Prospero in Hell

Prospero in Hell by L. Jagi Lamplighter

Prospero in Hell

This summer, I encountered Lamplighter’s previous work, Prospero Lost. I practically inhaled it. I found it compelling, original, and thoughtful. It delighted me by taking familiar things and presenting them in new ways. I read it in one night, and was frustrated (in a good way) when I came to the end of the novel and discovered that there would be more to this fascinating story. I hated having to wait several months to read the next installment, Prospero in Hell. I finally got to read it over Christmas, and my patience was handsomely rewarded.

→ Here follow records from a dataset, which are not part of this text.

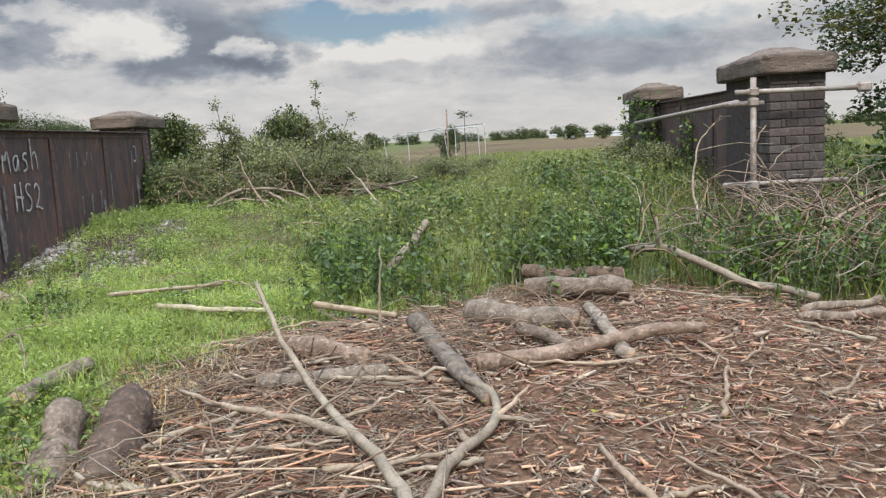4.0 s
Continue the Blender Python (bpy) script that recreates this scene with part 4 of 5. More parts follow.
branch("bleached broken stick on the ground", [on(-4.3, 14.9, 0.06), on(-4.0, 14.6, 0.08), on(-3.8, 14.5, 0.05)], 0.03, 0.018, 1, 22)
branch("bleached broken stick on the ground", [on(-4.0, 13.4, 0.08), on(-3.5, 13.2, 0.12), on(-3.15, 12.9, 0.06)], 0.025, 0.015, 1, 17)
branch("tall leaning bare branch", [on(-3.0, 14.2, 0.05), (-3.4, 14.8, 0.95), (-3.75, 15.3, 1.2)], 0.02, 0.006, 3, 18)

rs = np.random.RandomState(17)
for i in range(12):
    x, y, a = rs.uniform(-6.2, -3.6), rs.uniform(6.8, 12.5), rs.uniform(0, 6.28)
    l = rs.uniform(0.15, 0.35)
    branch("thin dry twig caught in the grass", [on(x - l * math.cos(a), y - l * math.sin(a), 0.10), on(x, y, 0.22), on(x + l * math.cos(a), y + l * math.sin(a), 0.16)], 0.006, 0.003, 1, 200 + i)


def stick_field(name, label, x, y, length, width, mat, lift=0.02, tilt=0.12, category="bark chips"):
    """Loose splinters as small prisms lying about, too many to count."""
    n = len(x)
    a = rs.uniform(0, 6.283, n)
    up = rs.normal(0, tilt, n)
    d = np.stack([np.cos(a) * np.cos(up), np.sin(a) * np.cos(up), np.sin(up)], 1)
    s = np.stack([-np.sin(a), np.cos(a), rs.normal(0, 0.3, n)], 1)
    u = np.cross(d, s)
    c = np.stack([x, y, ground_detail(x, y) + np.abs(rs.normal(0, lift, n)) + 0.004], 1)
    L, w = (length / 2)[:, None], width[:, None]
    ring = lambda p, k: [p + s * w * k, p - s * w * k, p + u * w * 0.9 * k]
    v = np.stack(ring(c - d * L, 1.0) + ring(c + d * L, 0.7), 1).reshape(-1, 3)
    k = np.arange(n)[:, None] * 6
    q = np.concatenate([k + [0, 1, 4, 3], k + [1, 2, 5, 4], k + [2, 0, 3, 5]])
    t = np.concatenate([k + [0, 2, 1], k + [3, 4, 5]])
    return tagged(part(name, bulk_mesh(name, v, q, t, mat)), label, category, kind="stuff")


def scatter(n, x0, x1, y0, y1, keep):
    x, y = rs.uniform(x0, x1, n), rs.uniform(y0, y1, n)
    ok = rs.uniform(0, 1, n) < keep(x, y)
    return x[ok], y[ok]


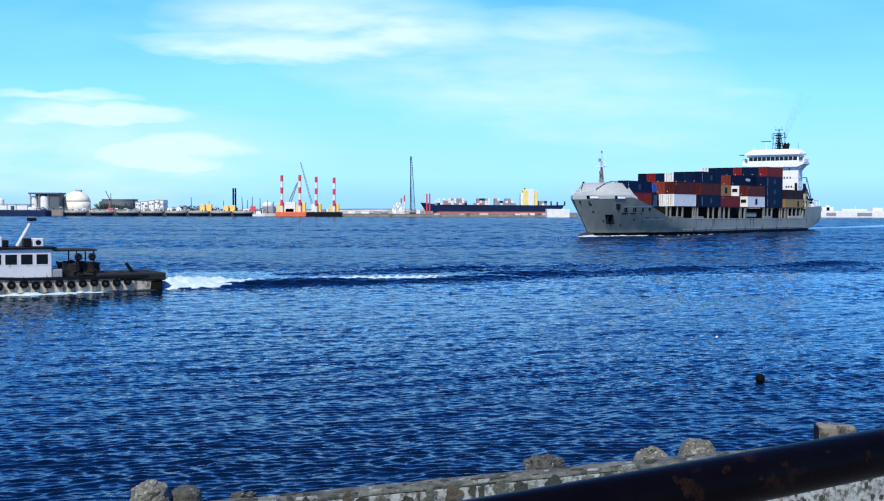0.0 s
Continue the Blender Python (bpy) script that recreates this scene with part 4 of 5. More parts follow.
for i, (a, b, la, lp) in enumerate(((-0.262, 0.40, 0.024, 0.42), (-0.235, 0.10, 0.015, 0.35), (-0.285, 0.75, 0.008, 0.2), (-0.14, 0.85, 0.010, 0.12), (-0.155, 0.72, 0.006, 0.10),
                                    (0.02, 0.55, 0.014, 0.12), (0.283, 0.35, 0.008, 0.16), (0.272, 0.12, 0.005, 0.10), (0.36, -0.30, 0.014, 0.22), (-0.06, 0.2, 0.007, 0.1), (0.16, 0.75, 0.009, 0.08))):
    part("rust_blister", rust_patch(a, b, la, lp, i + 1), RAIL_RUST, rail)


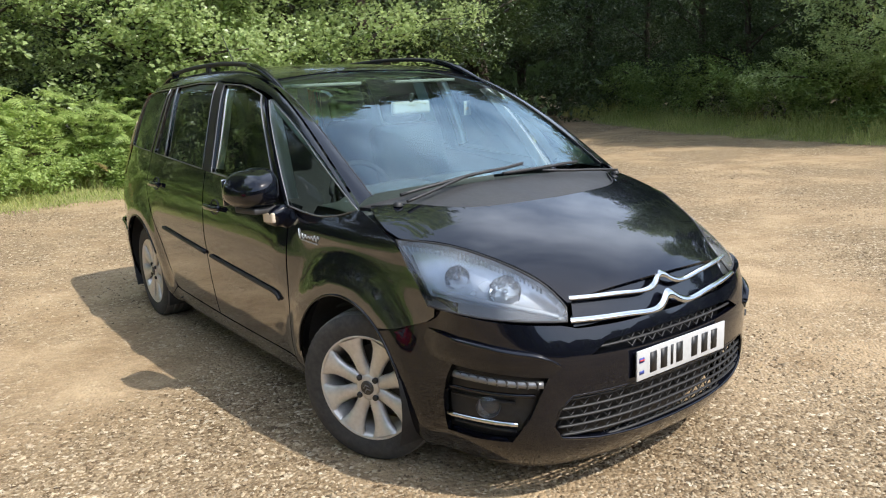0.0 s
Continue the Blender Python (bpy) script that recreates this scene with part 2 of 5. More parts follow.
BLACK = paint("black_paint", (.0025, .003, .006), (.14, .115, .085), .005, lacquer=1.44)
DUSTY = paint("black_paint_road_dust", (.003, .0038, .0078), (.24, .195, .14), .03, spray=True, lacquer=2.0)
RED = paint("red_paint", (.5, .007, .022), (.3, .2, .15), .05, rough=.3)
PLASTIC = surface("black_plastic", (.012, .012, .013), (.028, .027, .026), .55, bump=.15)
TRIMGREY = surface("grey_plastic", (.024, .024, .026), (.045, .044, .043), .6, bump=.2)
SCUTTLE = surface("dusty_plastic", (.022, .022, .024), (.042, .041, .04), .5, bump=.2)
RUBBER = surface("tyre_rubber", (.022, .021, .02), (.06, .055, .048), .8, scale=12, bump=.3)
TREAD = surface("tread_rubber", (.065, .061, .054), (.14, .131, .115), .88, scale=30, fine=140, bump=.7)
CHROME = surface("chrome", (.52, .53, .55), (.66, .67, .69), .13, 1.0, bump=0, rough_vary=.05)
SATIN = surface("satin_trim", (.24, .245, .25), (.34, .345, .35), .35, .9, bump=0)
TRIM = surface("dull_trim", (.17, .172, .175), (.25, .252, .255), .42, .7, bump=0)
ALLOY = surface("alloy", (.52, .49, .44), (.68, .65, .6), .36, .55, scale=20, bump=.05, rough_vary=.08)
DARKMETAL = surface("brake_iron", (.05, .045, .04), (.12, .11, .1), .5, .6)
CLOTH = surface("seat_cloth", (.013, .014, .016), (.03, .031, .034), .9, fine=140, bump=.4)
# PALE, TEAL and WHITELINING: one lining, shade and sun put into the colour.
PALE = surface("pale_lining", (.45, .49, .47), (.58, .62, .59), .75, bump=.1)
TEAL = surface("shade_tint_lining", (.26, .33, .31), (.36, .43, .41), .75, bump=.1)
DASH = surface("dashboard_vinyl", (.045, .053, .053), (.075, .085, .084), .65, bump=.25)
WHITELINING = surface("white_lining", (.78, .82, .8), (.86, .89, .87), .7, bump=.1)
BLIND = surface("blind_mesh", (.24, .3, .285), (.32, .38, .36), .9, fine=200, bump=.3)
SCREEN = pane("screen_glass", (.78, .89, .85), 1.0, haze=.035, sheen=(.62, .84, .94))
SIDEGLASS = pane("side_glass", (.82, .92, .87), .8, haze=.012, sheen=(.9, .97, 1))
TINTED = pane("tinted_glass", (.8, .9, .86), .8, haze=.03, sheen=(.9, .97, 1))
LENS = pane("lamp_lens", (.92, .95, .97), .6, haze=.18)
REFLECT = surface("reflector", (.47, .49, .52), (.63, .66, .69), .26, .6, bump=0, rough_vary=.06)
MIRROR = surface("lamp_chrome", (.36, .38, .4), (.52, .54, .57), .2, 1.0, bump=0, rough_vary=.06)
PALELAMP = surface("lamp_guide", (.3, .32, .34), (.4, .42, .45), .3, bump=0)
DARKLAMP = paint("smoked_red_lens", (.17, .006, .01), (.2, .08, .06), .05, rough=.12)
TAILRED = paint("tail_lens_red", (.3, .006, .01), (.3, .1, .08), .05, rough=.15)
AMBER = paint("amber_lens", (.6, .5, .38), (.5, .4, .3), .1, rough=.12)
PLATE = surface("plate_white", (.43, .43, .42), (.51, .51, .5), .45, bump=0)
PLATEY = surface("plate_yellow", (.72, .5, .02), (.8, .58, .04), .45, bump=0)
INK = surface("plate_ink", (.006, .006, .006), (.015, .015, .015), .5, bump=0)
BLUEINK = surface("plate_blue", (.03, .05, .22), (.05, .07, .28), .5, bump=0)
REDINK = surface("plate_red", (.45, .03, .04), (.55, .05, .06), .5, bump=0)
SILVERINK = surface("silver_script", (.6, .61, .62), (.75, .76, .77), .3, .6, bump=0)
GRAVEL = gravel_material()
PEBBLE = surface("pebbles", (.12, .082, .046), (.45, .355, .23), .85, scale=3, fine=90, bump=.3, vary="island", spread=.35, spec=.25)
SOIL = surface("forest_soil", (.03, .022, .013), (.095, .075, .04), .95, scale=1.5, fine=30, bump=.6, depth=.02, spec=.15)
LUSHTURF = surface("lush_turf", (.07, .11, .025), (.19, .24, .065), .95, scale=1.2, fine=45, bump=.6, depth=.02, spec=.15)
PATHTURF = surface("path_turf", (.06, .085, .025), (.17, .18, .07), .95, scale=1.2, fine=45, bump=.6, depth=.02, spec=.15)
TURF = surface("turf", (.1, .125, .035), (.32, .29, .125), .95, scale=1.2, fine=45, bump=.6, depth=.02, spec=.15)
BARK = surface("bark", (.03, .024, .018), (.11, .09, .07), .95, scale=5, fine=40, bump=.8, depth=.02, spec=.15)
PALEBARK = surface("birch_bark", (.12, .105, .085), (.32, .29, .25), .9, scale=6, fine=40, bump=.6, depth=.01, spec=.2)
# One leaf in four tones: sun and shade are put into the colour.
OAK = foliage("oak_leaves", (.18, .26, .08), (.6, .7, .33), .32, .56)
HALFSUN = foliage("half_sun_tint_leaves", (.09, .14, .03), (.42, .48, .16), .4, .4)
MID = foliage("half_shade_tint_leaves", (.05, .085, .022), (.25, .31, .1), .42, .35)
DEEP = foliage("shade_tint_leaves", (.016, .032, .009), (.095, .14, .042), .45, .28)
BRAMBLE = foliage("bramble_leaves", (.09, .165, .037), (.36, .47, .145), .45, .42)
FERN = foliage("bracken_green", (.15, .24, .05), (.48, .58, .19), .55, .5)
DRYFERN = foliage("bracken_dry", (.16, .1, .03), (.32, .22, .08), .7, .3)
GRASS = foliage("grass_blades", (.17, .25, .045), (.54, .53, .2), .6, .46)
PATHGRASS = foliage("path_grass", (.07, .12, .025), (.26, .3, .09), .6, .35)
LUSH = foliage("lush_grass", (.11, .185, .035), (.34, .42, .12), .6, .42)
WOOD = surface("weathered_wood", (.11, .085, .055), (.3, .25, .18), .85, scale=6, fine=50, bump=.6)
DARKWOOD = surface("dark_post", (.012, .011, .01), (.04, .036, .03), .8, scale=6, fine=50, bump=.5)
SIGNY = surface("sign_yellow", (.74, .47, .12), (.84, .58, .2), .55, bump=.1)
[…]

Prospero in Hell picks up where the first left off, with Miranda Prospero (of The Tempest fame) trying to track down her siblings to warn them and gain their aid in retrieving their father from danger. In the course of this, the reader is also treated to romance, adventure, and an interesting discourse on the virtues of freedom, piety, and obedience. While some “second books” in trilogies slow down (cf. The Two Towers), Lamplighter’s second book is as entertaining as the first.

The only criticism I have, and it is a teeny one, is that there is an awful lot of time spent standing around talking or gazing introspectively for people on such an urgent errand. Lamplighter tackles this head-on, explaining why Miranda feels she has time to dawdle, but it feels forced. Even with the “dawdling,” though, there was always a new intrigue to untangle, another piece of the puzzle tantalizingly close.

Lamplighter is an extremely talented storyteller who knows her craft. This book was a delight to read.